## The problem:
Look through the data below. Pick out the lines holding the string "part".

##########

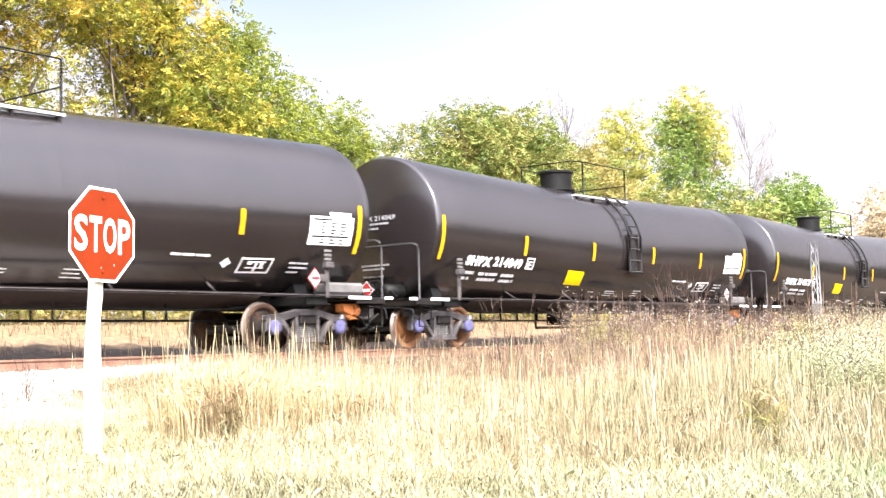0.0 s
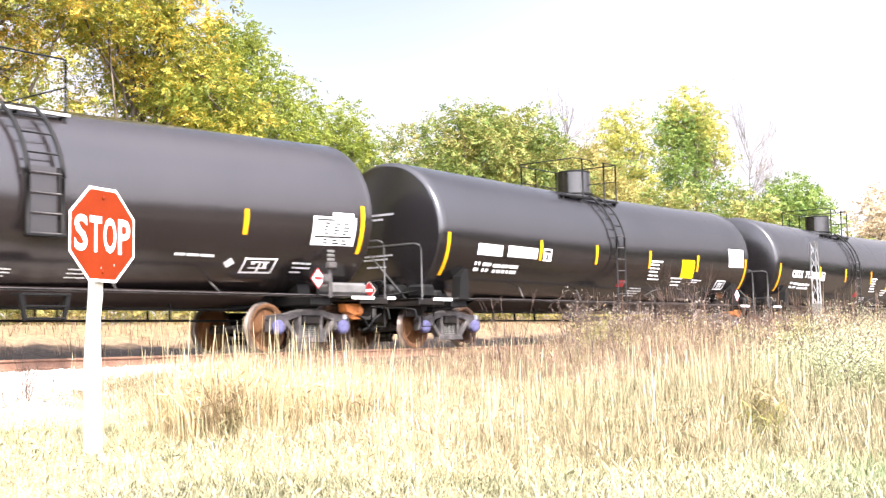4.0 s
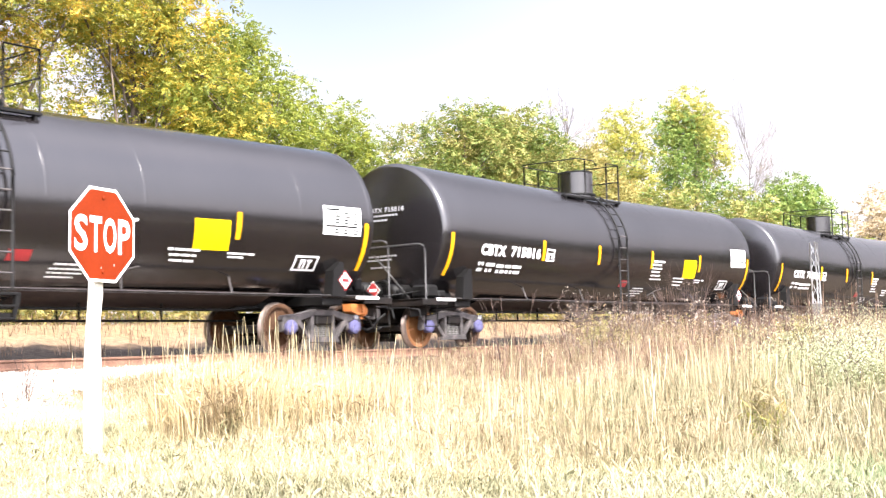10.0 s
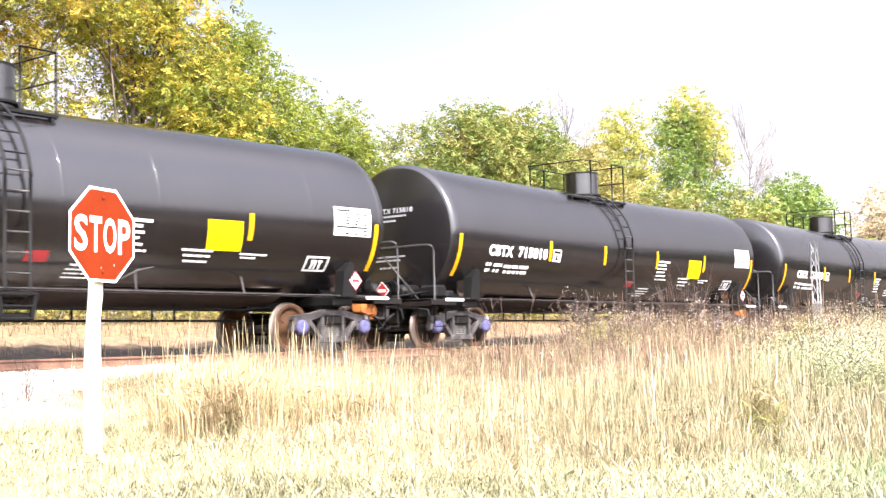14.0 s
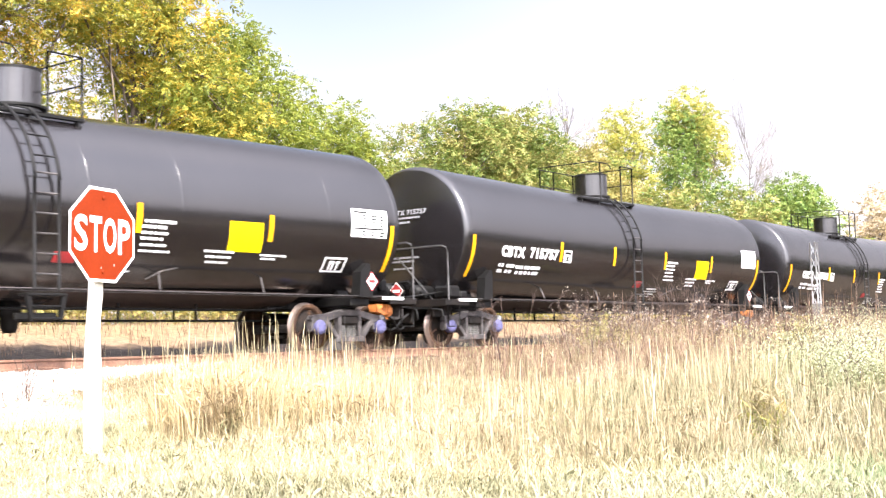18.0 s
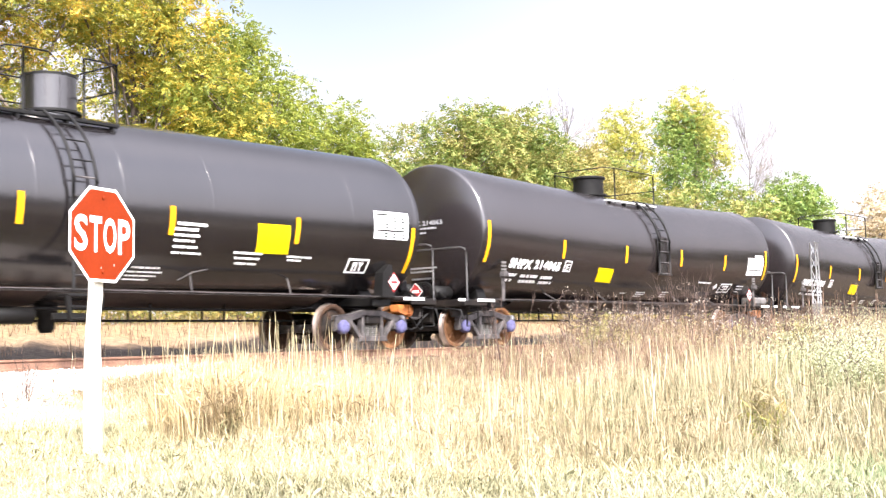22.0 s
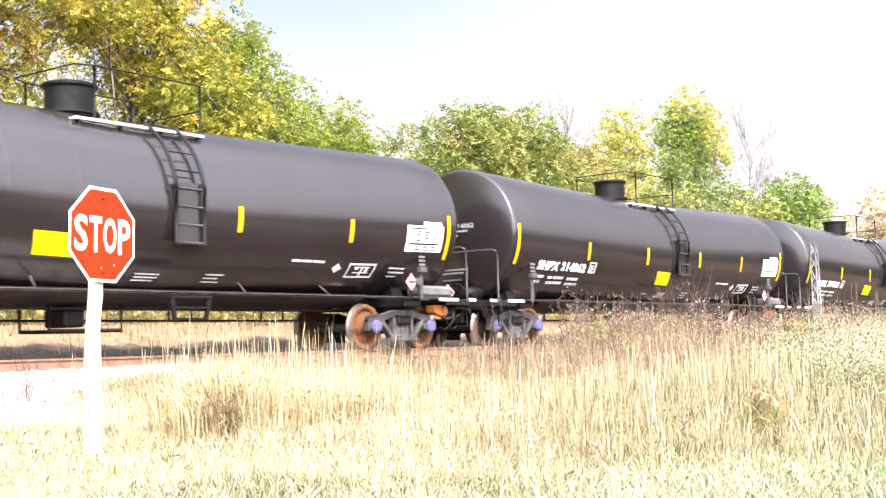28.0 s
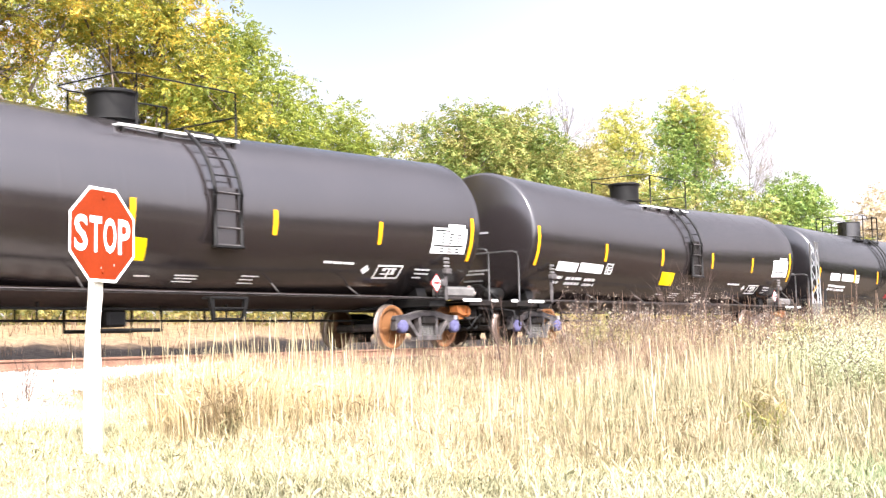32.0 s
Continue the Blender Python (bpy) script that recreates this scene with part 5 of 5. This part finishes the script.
    for name, sel, m, lab in (("short_grass", ~green, LAWN, "short sun-bleached yellow-green grass"), ("green_grass", green, LAWNGREEN, "short fresh green grass")):
        n = int(sel.sum())
        v, f = blades(rng, x[sel], y[sel], rng.uniform(0.03, 0.10, n) * np.where(rng.random(n) < 0.12, 2.2, 1.0) * np.interp(x[sel], [4.5, 6.5], [0.8, 1.25]), rng.uniform(0.0025, 0.0065, n), rng.uniform(0.3, 1.5, n), None, True)
        tagged(link(name, mesh_np(name, v, f, m)), lab, "grass", kind="stuff")
    # low dark weeds scattered in the mown strip
    n = 70
    cx, cy = rng.uniform(3.6, 7.2, n), rng.uniform(0.9, 10.5, n)
    ok = in_view(cx, cy, 4)
    cx, cy = cx[ok], cy[ok]
    p = np.stack([cx, cy, height(cx, cy) + 0.03], 1)
    v, f = leaf_cloud(rng, p, rng.uniform(0.04, 0.11, len(p)), 16, 0.07, 0.018, 1.2)
    tagged(link("low_weeds", mesh_np("low_weeds", v, f, OLIVEGRASS)), "small olive weeds in the mown grass", "weeds", kind="stuff")
    # tufts on the shoulder and the far bank
    n = 16000
    x = rng.uniform(7, 62, n)
    y = np.where(rng.random(n) < 0.25, rng.uniform(13.0, 15.2, n), rng.uniform(20.2, 24.5, n))
    ok = (np.sin(x * 2.1 + y) * np.sin(x * 0.7 - 2 * y) > 0.15) | (y > 21.8)
    x, y = x[ok], y[ok]
    v, f = blades(rng, x, y, rng.uniform(0.10, 0.45, len(x)), rng.uniform(0.008, 0.016, len(x)), rng.uniform(0.1, 0.7, len(x)), None, True)
    tagged(link("bank_grass", mesh_np("bank_grass", v, f, RUSSET)), "sparse dry tufts on the gravel and dirt bank", "grass", kind="stuff")


build_meadow()


def build_weed(seed, x, y, h, kind):
    """A branching weed: stalks, leaves and, where it has gone to seed, white tufts."""
    rng = np.random.default_rng(seed)
    lab = {"fluff": "brown weed gone to white seed tufts", "gold": "yellow-green leafy weed in dry grass", "bare": "dark bare branching weed stalk", "cloud": "bushy weed covered in small white flowers"}[kind]
    weed = tagged(new("weed"), lab, "weed", "weeds in the tall grass")
    weed.location = (x, y, float(height(np.array(x), np.array(y))) - 0.03)
    bm = bmesh.new()
    tips = []
    for s in range({"fluff": 4, "gold": 6, "bare": 8, "cloud": 7}[kind]):
        a = rng.uniform(0, 6.28)
        foot = Vector((0.10 * math.cos(a), 0.10 * math.sin(a), 0))
        lean = rng.uniform(0.08, 0.30 if kind != "cloud" else 0.5)
        q = branch(bm, rng, foot, foot + Vector((lean * h * math.cos(a), lean * h * math.sin(a), h * rng.uniform(0.75, 1.0))), 0.0055, 0.0025, 0.05, 5)
        tips.append(q[-1])
        for _ in range(7):
            k = rng.integers(2, 6)
            wide = 0.085 if kind == "bare" else 0.15
            o = Vector((rng.normal(0, wide), rng.normal(0, wide), rng.uniform(0.05, 0.28))) * h * 0.7
            e = branch(bm, rng, q[k], q[k] + o, 0.0033, 0.0016, 0.1, 2)
            tips.append(e[-1])
    part("stem", bm, STALK, weed, "thin reddish stalks")
    t = np.array([tuple(p) for p in tips])
    if kind in ("fluff", "cloud"):
        v, f = leaf_cloud(rng, t, np.full(len(t), 0.03 if kind == "fluff" else 0.12), 4 if kind == "fluff" else 12, 0.022 if kind == "fluff" else 0.018, 0.017 if kind == "fluff" else 0.013)
        tagged(link("seed_head", mesh_np("seed_head", v, f, FLUFF if kind == "fluff" else BLOSSOM), weed, "white seed tufts"), kind="stuff")
    if kind in ("gold", "cloud", "fluff"):
        lo = t * np.array([0.8, 0.8, 0.75])
        v, f = leaf_cloud(rng, lo, np.full(len(lo), 0.17), 5 if kind == "fluff" else 26 if kind == "cloud" else 19, 0.05 if kind == "cloud" else 0.068, 0.013 if kind == "cloud" else 0.017)
        link("foliage", mesh_np("foliage", v, f, {"gold": GOLDROD, "cloud": SAGE, "fluff": DRYDARK}[kind]), weed, "narrow leaves")


def place_weeds():
    rng = np.random.default_rng(61)
    for k in range(44):
        x = rng.uniform(15, 29)
        y = rng.uniform(0.36, 0.60) * x
        build_weed(100 + k, x, min(y, 13.8), rng.uniform(0.95, 1.4), ("fluff", "bare", "gold", "fluff", "fluff")[k % 5])
    for k in range(12):
        x = rng.uniform(20, 30)
        build_weed(200 + k, x, x * rng.uniform(0.31, 0.38), rng.uniform(1.0, 1.3), "cloud" if k % 3 else "gold")
    for k in range(14):
        x = rng.uniform(14.0, 20.0)
        build_weed(230 + k, x, x * rng.uniform(0.318, 0.362), rng.uniform(0.65, 1.0), "cloud")
    for k in range(13):
        a, r = radians(rng.uniform(68.0, 73.5)), rng.uniform(11.0, 14.5)
        build_weed(400 + k, r * math.sin(a), r * math.cos(a), rng.uniform(0.7, 0.95), "cloud")
    for k in range(17):
        x = rng.uniform(18, 26)
        build_weed(260 + k, x, min(x * rng.uniform(0.46, 0.62), 13.6), rng.uniform(1.05, 1.6), ("bare", "fluff", "fluff")[k % 3])
    for k in range(2):
        x = rng.uniform(18, 22)
        build_weed(290 + k, x, x * rng.uniform(0.53, 0.59), rng.uniform(1.15, 1.45), "gold")
    for k, (x, y, h) in enumerate(((24.3, 12.2, 2.1), (25.4, 12.5, 2.2), (23.6, 11.6, 1.9), (22.2, 11.9, 1.7), (26.3, 12.3, 1.9), (17.2, 11.8, 1.4), (18.6, 11.2, 1.5), (8.75, 13.2, 0.5))):
        build_weed(300 + k, x, y, h, "bare")


place_weeds()


def build_mast():
    """Slim lattice mast by the track."""
    x, y = 32.3, 12.0
    z = float(height(np.array(x), np.array(y)))
    mast = tagged(new("lattice_mast"), "slim silver lattice mast with a small white box", "mast")
    mast.matrix_basis = pose(x, y, z - 0.05, 0, -2.0, 0)
    top = 2.6 - z
    legs = [(0.13, -0.05), (-0.11, -0.07), (0.06, 0.13)]
    for a, b in legs:
        bm = bmesh.new()
        add_tube(bm, [(a * 1.15, b * 1.15, 0), (a, b, top)], 0.017, 8)
        part("leg", bm, MAST, mast)
    for i in range(3):
        p, q = legs[i], legs[(i + 1) % 3]
        for k in range(9):
            z0, z1 = top * k / 9, top * (k + 1) / 9
            bm = bmesh.new()
            add_tube(bm, [(*p, z0), (*q, z1)], 0.0065, 5)
            part("brace", bm, MAST, mast)
    bm = bmesh.new()
    add_box(bm, 0.22, 0.42, -0.2, 0.0, 0.75, 1.15, 0.02)
    part("box", bm, WHITE, mast, "small white equipment box")
    bm = bmesh.new()
    add_box(bm, -0.30, -0.20, -0.2, 0.05, 0.95, 1.6, 0.02)
    part("box", bm, PIPE, mast, "grey equipment box")


build_mast()


# ---- the train rolls by ----
def travel(t):
    """Metres that the train has gone, counted from the middle of the clip."""
    u = (t - 16.0) / 16.0
    s = 10 * (14.33311 * u - 0.157980 * u ** 2 + 0.009410 * u ** 3 + 0.033829 * u ** 4)
    return s + 0.16 * max(0.0, 1 - t / 0.4)


def motions():
    times = [0.0, 0.2, 0.4] + [0.5 * k for k in range(2, 65)]
    shift = [(t, travel(t)) for t in times]
    for car, x, kind in CARS:
        walk(car, [(t, pose(x - s, TRACK_Y, 0)) for t, s in shift])
    turn = [(k / 15, -math.degrees(travel(k / 15) / 0.457)) for k in range(481)]
    for car, x, kind in CARS:
        for ws in [c for c in car.children if c.name.startswith("wheelset")]:
            p = ws.location.copy()
            walk(ws, [(t, pose(p.x, p.y, p.z, 0, a, 0)) for t, a in turn])


motions()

##########

## Correct response:
Continue the Blender Python (bpy) script that recreates this scene with part 5 of 5. This part finishes the script.
    part("stem", bm, STALK, weed, "thin reddish stalks")
        part("leg", bm, MAST, mast)
            part("brace", bm, MAST, mast)
    part("box", bm, WHITE, mast, "small white equipment box")
    part("box", bm, PIPE, mast, "grey equipment box")